begin
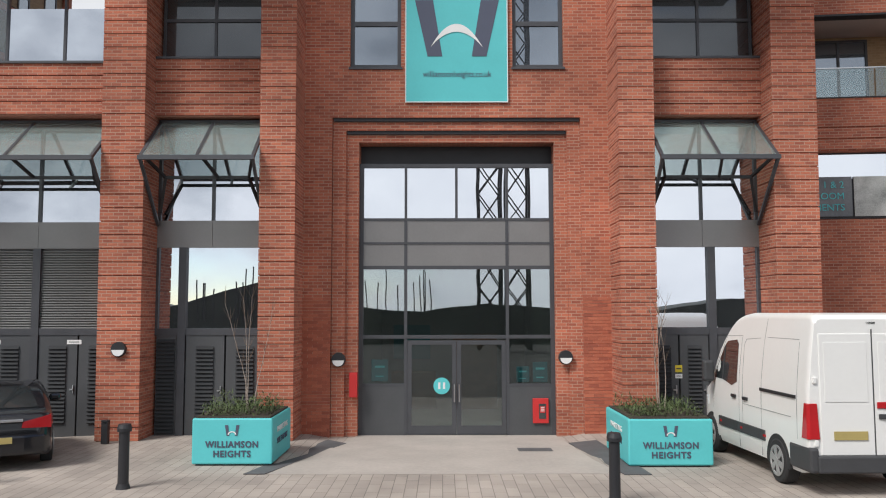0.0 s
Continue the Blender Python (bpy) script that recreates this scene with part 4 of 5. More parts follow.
hot("parapet_rail", Build().bar((-0.35, -0.3, 48.6), (3.4, -0.3, 48.6), 0.05).bar((-0.35, -0.3, 48.6), (-0.35, 12, 48.6), 0.05), STEEL)
EAVE = plain("olive_grey_soffit", (0.12, 0.112, 0.088), 0.6, 0.0, 0.15, 0.7)
hot("roof_edge", Build().box(-0.4, 27, -0.5, -0.3, 49.7, 50.25).box(-0.4, -0.2, -0.3, 26, 49.7, 50.25), DARK)
for i in range(16):
    hot("roof_panel", Build().box(-0.2 + 1.7 * i + 0.02, -0.2 + 1.7 * (i + 1) - 0.02, -0.3, 26, 49.78, 50.2), EAVE)
for i, (a, b) in enumerate(((7.2, 7.5), (7.8, 8.7), (9.0, 9.3), (9.6, 10.5))):
    hot("sign_shape", Build().box(a, b, -0.7, -0.5, 48.2, 49.0 + (0.4 if i == 1 else 0)), REDPAINT, "plain red rooftop sign shape")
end
SET EXERCISE: The material above holds pictures; copy everything else in it exactly.

COMPLETED TASK:
0.0 s
Continue the Blender Python (bpy) script that recreates this scene with part 4 of 5. More parts follow.
hot("parapet_rail", Build().bar((-0.35, -0.3, 48.6), (3.4, -0.3, 48.6), 0.05).bar((-0.35, -0.3, 48.6), (-0.35, 12, 48.6), 0.05), STEEL)
EAVE = plain("olive_grey_soffit", (0.12, 0.112, 0.088), 0.6, 0.0, 0.15, 0.7)
hot("roof_edge", Build().box(-0.4, 27, -0.5, -0.3, 49.7, 50.25).box(-0.4, -0.2, -0.3, 26, 49.7, 50.25), DARK)
for i in range(16):
    hot("roof_panel", Build().box(-0.2 + 1.7 * i + 0.02, -0.2 + 1.7 * (i + 1) - 0.02, -0.3, 26, 49.78, 50.2), EAVE)
for i, (a, b) in enumerate(((7.2, 7.5), (7.8, 8.7), (9.0, 9.3), (9.6, 10.5))):
    hot("sign_shape", Build().box(a, b, -0.7, -0.5, 48.2, 49.0 + (0.4 if i == 1 else 0)), REDPAINT, "plain red rooftop sign shape")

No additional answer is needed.